SET EXERCISE :: Reproduce exactly the lines from the one containing "Continue the Blender" down to the one containing "2900, r), -50))", including both of those lines, and nothing else.
------ INPUT RECORDS
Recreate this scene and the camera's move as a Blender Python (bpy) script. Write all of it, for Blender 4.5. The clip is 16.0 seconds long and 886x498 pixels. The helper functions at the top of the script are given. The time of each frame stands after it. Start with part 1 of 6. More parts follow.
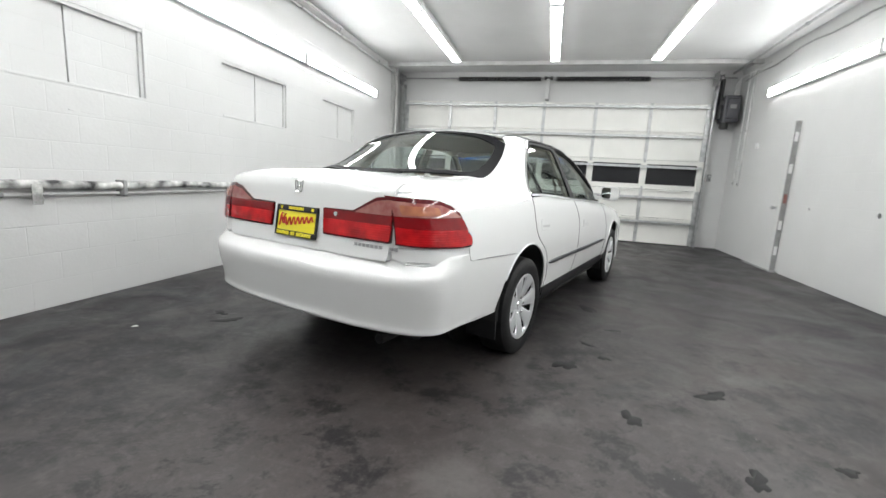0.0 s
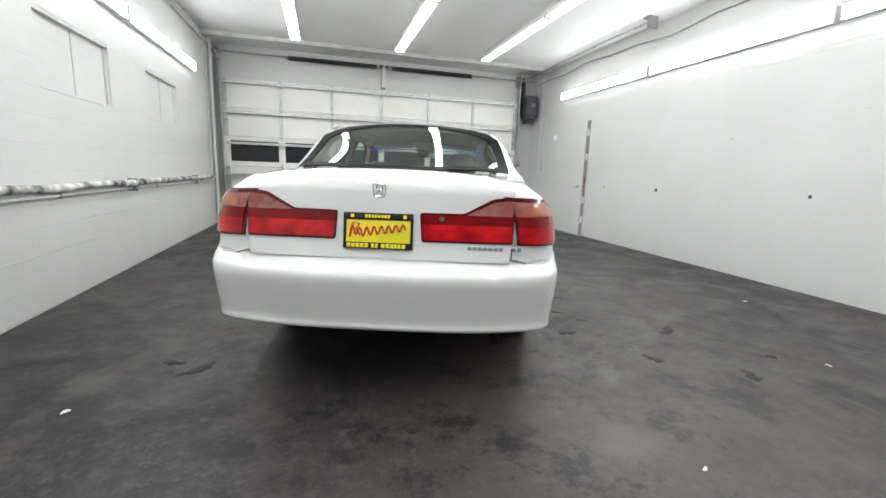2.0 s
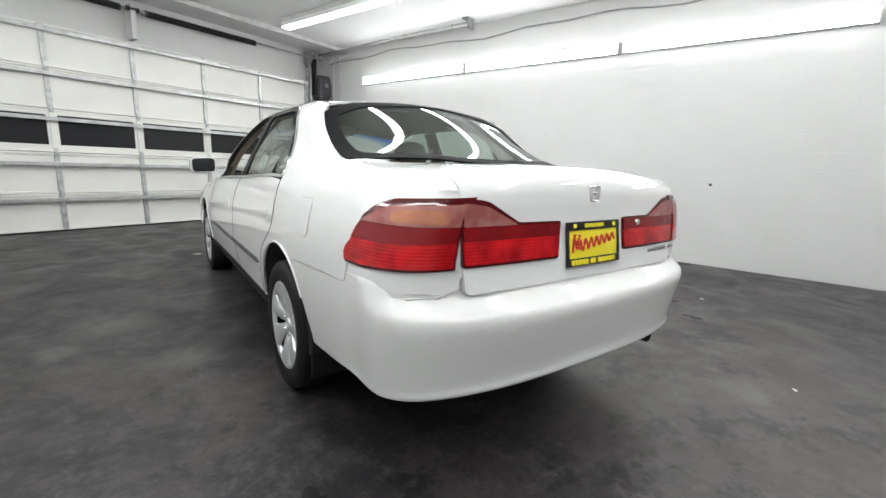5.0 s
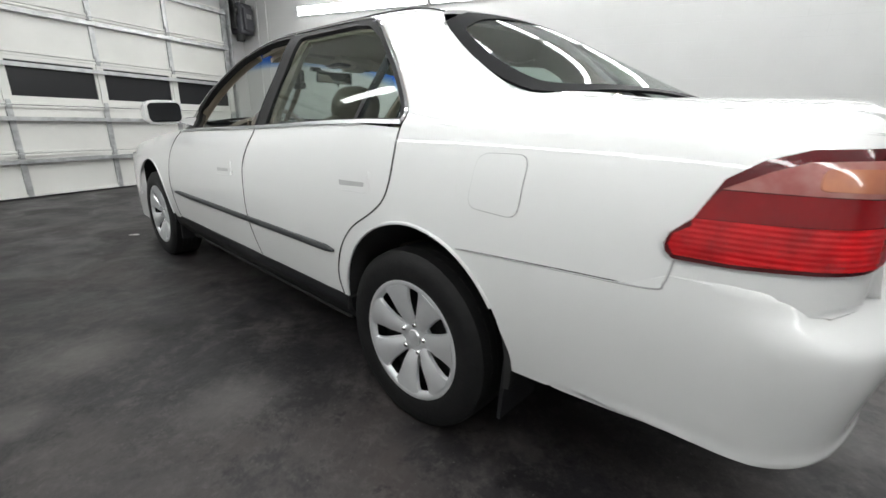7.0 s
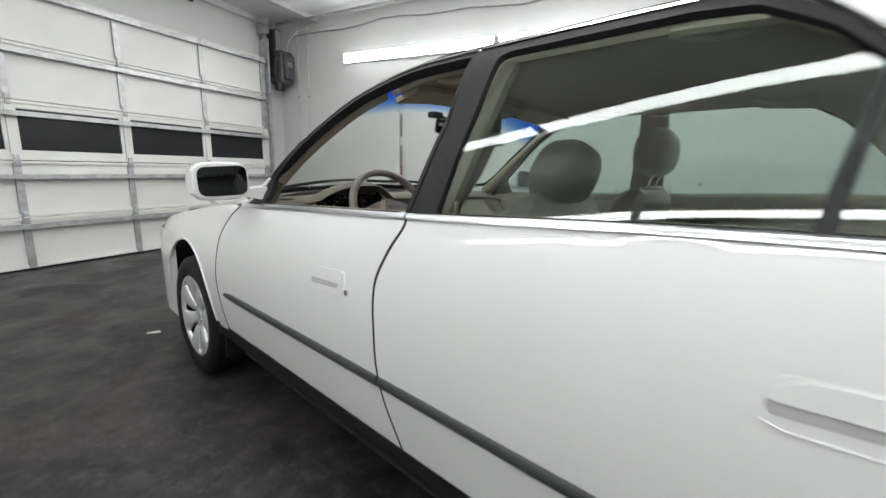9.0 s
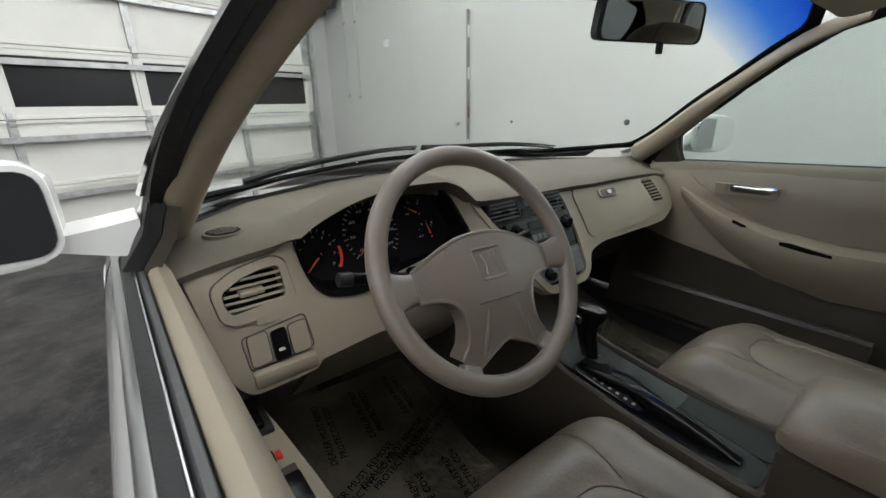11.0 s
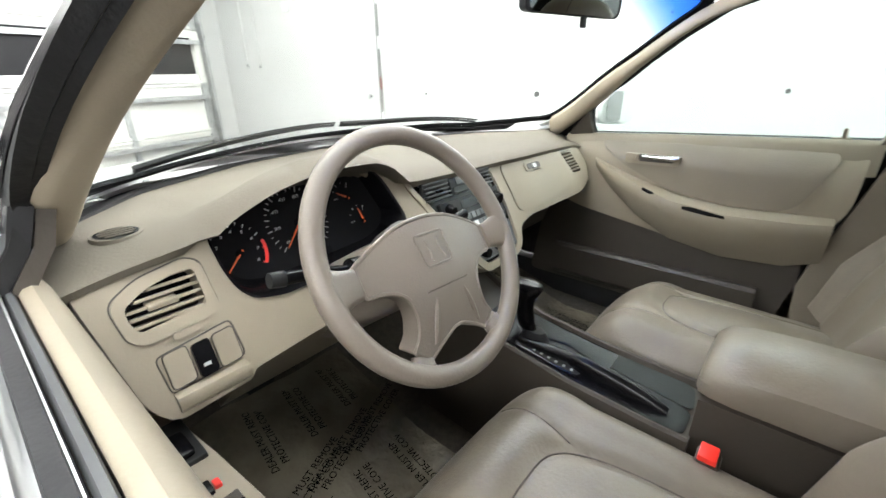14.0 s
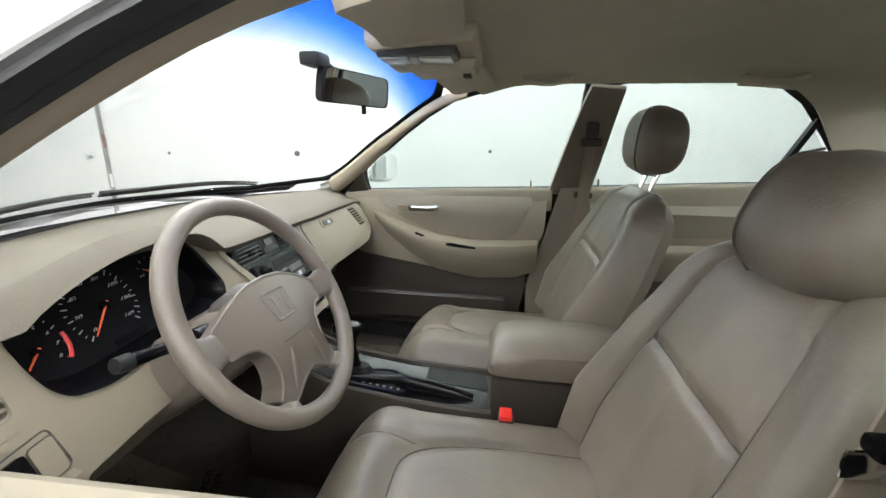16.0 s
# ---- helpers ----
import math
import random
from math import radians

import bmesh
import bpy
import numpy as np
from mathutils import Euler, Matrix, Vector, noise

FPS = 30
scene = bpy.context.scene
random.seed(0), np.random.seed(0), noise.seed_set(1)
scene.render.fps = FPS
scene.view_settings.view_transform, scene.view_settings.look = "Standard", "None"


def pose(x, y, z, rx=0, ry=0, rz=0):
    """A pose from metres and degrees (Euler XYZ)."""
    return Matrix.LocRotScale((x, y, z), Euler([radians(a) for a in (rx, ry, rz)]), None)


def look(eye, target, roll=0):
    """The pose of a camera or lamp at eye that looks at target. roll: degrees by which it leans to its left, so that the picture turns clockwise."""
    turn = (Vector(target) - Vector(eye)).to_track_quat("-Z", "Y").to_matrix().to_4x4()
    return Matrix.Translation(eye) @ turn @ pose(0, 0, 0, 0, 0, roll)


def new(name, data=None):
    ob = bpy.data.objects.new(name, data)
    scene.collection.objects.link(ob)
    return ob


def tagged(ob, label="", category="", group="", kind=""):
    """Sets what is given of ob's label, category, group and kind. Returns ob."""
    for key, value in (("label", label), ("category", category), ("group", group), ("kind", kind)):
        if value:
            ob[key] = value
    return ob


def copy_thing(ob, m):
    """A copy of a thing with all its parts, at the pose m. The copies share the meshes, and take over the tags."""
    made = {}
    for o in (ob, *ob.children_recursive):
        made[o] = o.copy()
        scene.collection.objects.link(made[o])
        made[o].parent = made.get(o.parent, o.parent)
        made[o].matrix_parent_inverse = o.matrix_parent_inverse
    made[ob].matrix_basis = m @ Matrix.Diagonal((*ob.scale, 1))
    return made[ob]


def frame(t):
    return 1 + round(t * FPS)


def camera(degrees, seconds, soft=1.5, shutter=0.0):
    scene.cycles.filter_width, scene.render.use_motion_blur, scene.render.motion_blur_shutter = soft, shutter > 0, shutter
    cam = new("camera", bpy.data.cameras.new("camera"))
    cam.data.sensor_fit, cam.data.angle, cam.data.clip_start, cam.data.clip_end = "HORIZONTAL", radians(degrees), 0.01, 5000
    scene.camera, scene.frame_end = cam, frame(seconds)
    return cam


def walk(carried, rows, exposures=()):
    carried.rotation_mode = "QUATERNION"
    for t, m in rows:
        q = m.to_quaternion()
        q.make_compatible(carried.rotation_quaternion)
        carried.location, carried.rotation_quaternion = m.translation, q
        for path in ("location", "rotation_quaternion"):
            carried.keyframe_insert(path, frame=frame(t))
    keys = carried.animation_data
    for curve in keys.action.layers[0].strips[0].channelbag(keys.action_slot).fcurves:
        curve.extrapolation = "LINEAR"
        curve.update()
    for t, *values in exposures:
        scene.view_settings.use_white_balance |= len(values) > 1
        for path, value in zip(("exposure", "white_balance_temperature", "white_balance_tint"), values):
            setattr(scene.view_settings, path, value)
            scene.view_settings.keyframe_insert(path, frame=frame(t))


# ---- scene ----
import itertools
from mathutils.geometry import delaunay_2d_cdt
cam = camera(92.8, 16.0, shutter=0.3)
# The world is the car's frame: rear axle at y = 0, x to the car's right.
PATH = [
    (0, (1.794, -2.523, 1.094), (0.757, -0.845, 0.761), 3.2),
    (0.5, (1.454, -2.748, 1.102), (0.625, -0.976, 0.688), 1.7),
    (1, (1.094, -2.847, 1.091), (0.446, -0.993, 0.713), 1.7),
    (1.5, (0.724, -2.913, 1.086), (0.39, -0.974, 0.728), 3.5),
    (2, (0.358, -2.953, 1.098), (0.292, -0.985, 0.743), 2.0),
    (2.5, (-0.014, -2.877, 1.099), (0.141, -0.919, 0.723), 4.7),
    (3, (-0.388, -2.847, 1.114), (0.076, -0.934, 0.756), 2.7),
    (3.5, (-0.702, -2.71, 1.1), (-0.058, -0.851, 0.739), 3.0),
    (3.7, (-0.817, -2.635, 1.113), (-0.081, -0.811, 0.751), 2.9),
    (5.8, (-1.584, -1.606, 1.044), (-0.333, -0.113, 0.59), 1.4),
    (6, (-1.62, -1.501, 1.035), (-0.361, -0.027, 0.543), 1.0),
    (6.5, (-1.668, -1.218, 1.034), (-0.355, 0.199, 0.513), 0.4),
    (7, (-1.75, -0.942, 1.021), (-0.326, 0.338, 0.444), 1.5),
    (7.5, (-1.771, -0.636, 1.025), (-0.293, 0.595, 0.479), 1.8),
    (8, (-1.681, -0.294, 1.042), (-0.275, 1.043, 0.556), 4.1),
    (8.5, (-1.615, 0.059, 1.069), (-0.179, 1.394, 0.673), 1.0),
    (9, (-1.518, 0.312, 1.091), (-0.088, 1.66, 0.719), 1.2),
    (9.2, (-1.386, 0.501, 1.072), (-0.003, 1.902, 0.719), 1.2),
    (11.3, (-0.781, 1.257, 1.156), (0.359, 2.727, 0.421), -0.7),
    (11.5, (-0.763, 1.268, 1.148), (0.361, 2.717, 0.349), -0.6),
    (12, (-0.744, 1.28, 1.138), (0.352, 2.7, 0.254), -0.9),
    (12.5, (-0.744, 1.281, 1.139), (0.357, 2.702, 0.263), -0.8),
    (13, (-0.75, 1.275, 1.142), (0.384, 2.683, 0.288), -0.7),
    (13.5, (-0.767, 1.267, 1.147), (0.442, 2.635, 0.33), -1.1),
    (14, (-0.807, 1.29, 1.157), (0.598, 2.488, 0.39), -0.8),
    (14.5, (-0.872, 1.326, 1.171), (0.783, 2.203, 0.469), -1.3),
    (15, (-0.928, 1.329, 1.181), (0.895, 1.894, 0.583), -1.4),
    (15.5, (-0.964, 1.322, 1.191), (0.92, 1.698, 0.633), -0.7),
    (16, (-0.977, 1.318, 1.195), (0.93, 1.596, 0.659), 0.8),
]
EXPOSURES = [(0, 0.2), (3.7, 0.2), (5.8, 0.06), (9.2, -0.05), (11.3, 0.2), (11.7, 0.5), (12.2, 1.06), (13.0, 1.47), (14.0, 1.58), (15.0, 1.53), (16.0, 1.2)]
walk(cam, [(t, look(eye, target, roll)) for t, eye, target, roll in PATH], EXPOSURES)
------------
------ INPUT RECORDS
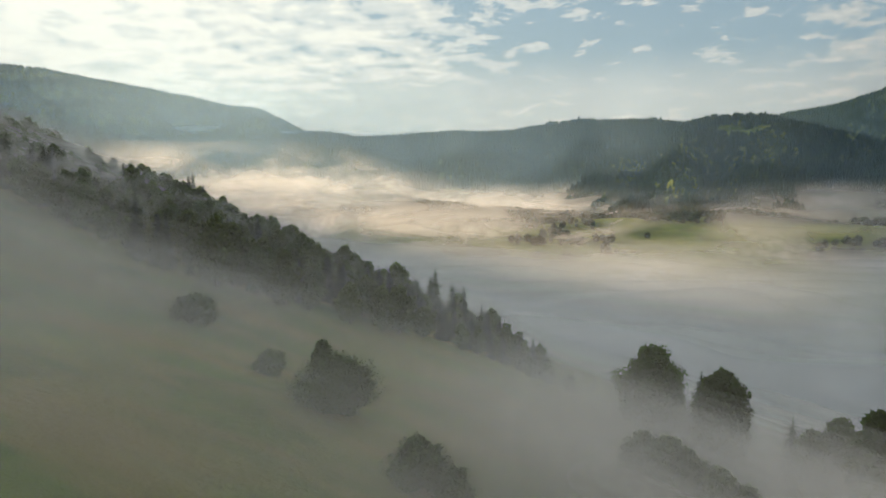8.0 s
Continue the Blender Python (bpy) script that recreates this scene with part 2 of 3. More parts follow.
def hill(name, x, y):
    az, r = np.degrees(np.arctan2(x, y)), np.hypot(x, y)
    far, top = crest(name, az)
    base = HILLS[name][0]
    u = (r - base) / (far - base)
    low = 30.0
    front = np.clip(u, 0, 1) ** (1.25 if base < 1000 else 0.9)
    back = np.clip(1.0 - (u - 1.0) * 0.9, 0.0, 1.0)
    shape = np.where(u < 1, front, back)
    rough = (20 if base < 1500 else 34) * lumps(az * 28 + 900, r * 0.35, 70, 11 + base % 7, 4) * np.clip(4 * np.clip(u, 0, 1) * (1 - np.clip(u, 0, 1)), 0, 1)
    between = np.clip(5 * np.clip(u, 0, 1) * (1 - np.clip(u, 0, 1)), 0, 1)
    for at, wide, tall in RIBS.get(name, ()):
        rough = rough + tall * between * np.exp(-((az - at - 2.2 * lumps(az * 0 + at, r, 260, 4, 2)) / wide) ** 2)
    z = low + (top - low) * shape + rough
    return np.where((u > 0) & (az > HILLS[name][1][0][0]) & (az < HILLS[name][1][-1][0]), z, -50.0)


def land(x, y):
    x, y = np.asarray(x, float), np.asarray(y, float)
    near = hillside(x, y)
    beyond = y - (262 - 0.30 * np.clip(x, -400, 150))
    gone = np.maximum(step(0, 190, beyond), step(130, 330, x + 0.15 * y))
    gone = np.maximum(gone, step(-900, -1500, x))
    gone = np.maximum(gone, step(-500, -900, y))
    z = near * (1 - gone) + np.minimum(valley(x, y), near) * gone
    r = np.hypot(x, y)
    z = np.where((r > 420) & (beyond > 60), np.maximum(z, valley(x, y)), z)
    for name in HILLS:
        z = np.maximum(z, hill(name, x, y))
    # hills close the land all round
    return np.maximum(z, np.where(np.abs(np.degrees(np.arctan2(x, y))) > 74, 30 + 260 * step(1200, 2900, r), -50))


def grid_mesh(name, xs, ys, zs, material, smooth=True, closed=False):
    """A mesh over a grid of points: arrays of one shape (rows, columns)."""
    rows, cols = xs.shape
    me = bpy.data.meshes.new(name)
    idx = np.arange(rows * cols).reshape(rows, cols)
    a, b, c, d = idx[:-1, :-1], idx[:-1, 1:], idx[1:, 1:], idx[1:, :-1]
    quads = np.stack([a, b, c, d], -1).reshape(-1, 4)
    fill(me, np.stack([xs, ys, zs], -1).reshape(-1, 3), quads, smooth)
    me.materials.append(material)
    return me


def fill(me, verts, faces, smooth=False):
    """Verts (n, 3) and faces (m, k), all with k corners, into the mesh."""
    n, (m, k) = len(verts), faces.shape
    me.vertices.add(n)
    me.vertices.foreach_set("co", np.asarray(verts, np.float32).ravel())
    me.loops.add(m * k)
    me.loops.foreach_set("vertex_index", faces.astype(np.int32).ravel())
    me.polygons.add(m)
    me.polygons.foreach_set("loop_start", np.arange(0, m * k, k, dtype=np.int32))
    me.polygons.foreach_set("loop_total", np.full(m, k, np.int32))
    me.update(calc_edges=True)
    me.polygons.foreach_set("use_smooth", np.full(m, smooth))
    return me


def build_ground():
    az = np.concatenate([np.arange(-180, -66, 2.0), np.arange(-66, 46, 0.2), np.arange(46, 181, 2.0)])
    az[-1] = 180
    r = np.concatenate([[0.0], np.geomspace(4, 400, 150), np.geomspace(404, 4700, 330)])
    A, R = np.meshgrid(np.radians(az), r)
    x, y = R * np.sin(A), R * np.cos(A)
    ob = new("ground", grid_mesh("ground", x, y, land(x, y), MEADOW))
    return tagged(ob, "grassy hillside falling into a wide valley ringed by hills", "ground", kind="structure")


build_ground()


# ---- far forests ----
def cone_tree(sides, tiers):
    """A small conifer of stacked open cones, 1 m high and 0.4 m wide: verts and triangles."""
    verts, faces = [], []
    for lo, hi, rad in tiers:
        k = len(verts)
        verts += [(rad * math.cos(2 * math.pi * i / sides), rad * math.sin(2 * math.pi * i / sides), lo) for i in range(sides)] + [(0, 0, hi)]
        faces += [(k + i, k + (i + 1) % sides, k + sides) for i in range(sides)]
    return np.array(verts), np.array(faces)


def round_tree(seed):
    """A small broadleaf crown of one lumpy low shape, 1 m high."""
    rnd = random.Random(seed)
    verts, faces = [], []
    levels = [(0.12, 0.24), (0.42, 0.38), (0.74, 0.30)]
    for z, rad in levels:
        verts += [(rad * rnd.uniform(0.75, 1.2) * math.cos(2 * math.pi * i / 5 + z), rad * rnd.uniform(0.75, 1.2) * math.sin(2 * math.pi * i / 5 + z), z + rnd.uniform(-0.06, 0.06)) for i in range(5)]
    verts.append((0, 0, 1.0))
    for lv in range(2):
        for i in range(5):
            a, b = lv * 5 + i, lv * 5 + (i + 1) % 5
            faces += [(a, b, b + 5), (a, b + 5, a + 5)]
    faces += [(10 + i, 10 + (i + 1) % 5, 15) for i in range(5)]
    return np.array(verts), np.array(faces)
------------
RESULT ::
Continue the Blender Python (bpy) script that recreates this scene with part 2 of 3. More parts follow.
def hill(name, x, y):
    az, r = np.degrees(np.arctan2(x, y)), np.hypot(x, y)
    far, top = crest(name, az)
    base = HILLS[name][0]
    u = (r - base) / (far - base)
    low = 30.0
    front = np.clip(u, 0, 1) ** (1.25 if base < 1000 else 0.9)
    back = np.clip(1.0 - (u - 1.0) * 0.9, 0.0, 1.0)
    shape = np.where(u < 1, front, back)
    rough = (20 if base < 1500 else 34) * lumps(az * 28 + 900, r * 0.35, 70, 11 + base % 7, 4) * np.clip(4 * np.clip(u, 0, 1) * (1 - np.clip(u, 0, 1)), 0, 1)
    between = np.clip(5 * np.clip(u, 0, 1) * (1 - np.clip(u, 0, 1)), 0, 1)
    for at, wide, tall in RIBS.get(name, ()):
        rough = rough + tall * between * np.exp(-((az - at - 2.2 * lumps(az * 0 + at, r, 260, 4, 2)) / wide) ** 2)
    z = low + (top - low) * shape + rough
    return np.where((u > 0) & (az > HILLS[name][1][0][0]) & (az < HILLS[name][1][-1][0]), z, -50.0)


def land(x, y):
    x, y = np.asarray(x, float), np.asarray(y, float)
    near = hillside(x, y)
    beyond = y - (262 - 0.30 * np.clip(x, -400, 150))
    gone = np.maximum(step(0, 190, beyond), step(130, 330, x + 0.15 * y))
    gone = np.maximum(gone, step(-900, -1500, x))
    gone = np.maximum(gone, step(-500, -900, y))
    z = near * (1 - gone) + np.minimum(valley(x, y), near) * gone
    r = np.hypot(x, y)
    z = np.where((r > 420) & (beyond > 60), np.maximum(z, valley(x, y)), z)
    for name in HILLS:
        z = np.maximum(z, hill(name, x, y))
    # hills close the land all round
    return np.maximum(z, np.where(np.abs(np.degrees(np.arctan2(x, y))) > 74, 30 + 260 * step(1200, 2900, r), -50))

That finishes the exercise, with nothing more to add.